═══ AVAILABLE DATA

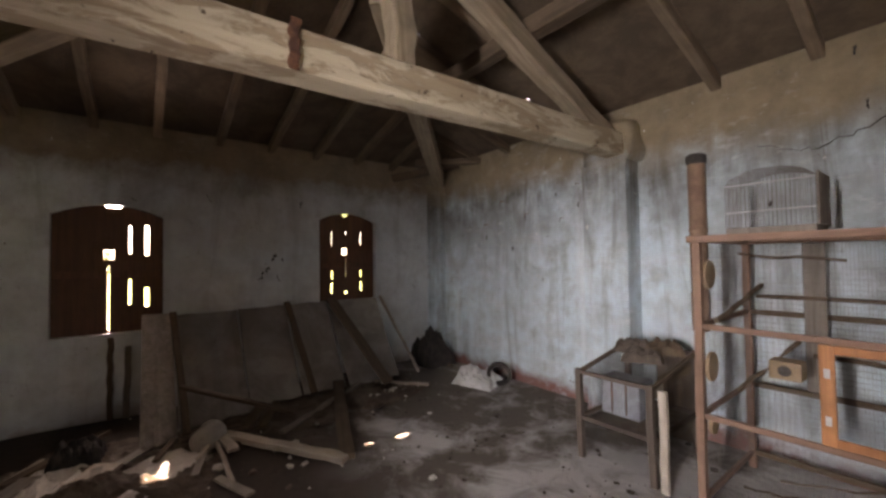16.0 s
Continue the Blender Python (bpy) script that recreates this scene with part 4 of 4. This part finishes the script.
# ---- store: floor things ----
def saucepan():
    t = empty("saucepan", (3.625, -0.185, 0.019), "white enamel saucepan standing askew on the floor", "saucepan")
    up = Vector((0.19, 0.06, 0.98)).normalized()
    t.rotation_mode = "QUATERNION"
    t.rotation_quaternion = up.to_track_quat("Z", "Y")
    bm = bmesh.new()
    lathe(bm, [(0.0, 0.0), (0.098, 0.0), (0.110, 0.010), (0.122, 0.105), (0.129, 0.110), (0.127, 0.114), (0.117, 0.107), (0.105, 0.014), (0.0, 0.008)], 32)
    part("bowl", bm, ENAMEL, t, smooth=True)
    for s in (-1, 1):
        bm = bmesh.new()
        tube(bm, [(s * 0.118, -0.035, 0.085), (s * 0.152, -0.03, 0.087), (s * 0.156, 0.0, 0.088), (s * 0.152, 0.03, 0.087), (s * 0.118, 0.035, 0.085)], 0.006, 8)
        part("handle", bm, IRON, t, "dark looped handle")
    bm = bmesh.new()
    lathe(bm, [(0.127, 0.109), (0.132, 0.112), (0.127, 0.116)], 32)
    part("rim", bm, IRON, t, "dark worn rim")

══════

Work out how many lines of the data hold the string "part". Reply with that number alone.

__TASK RESULT__
4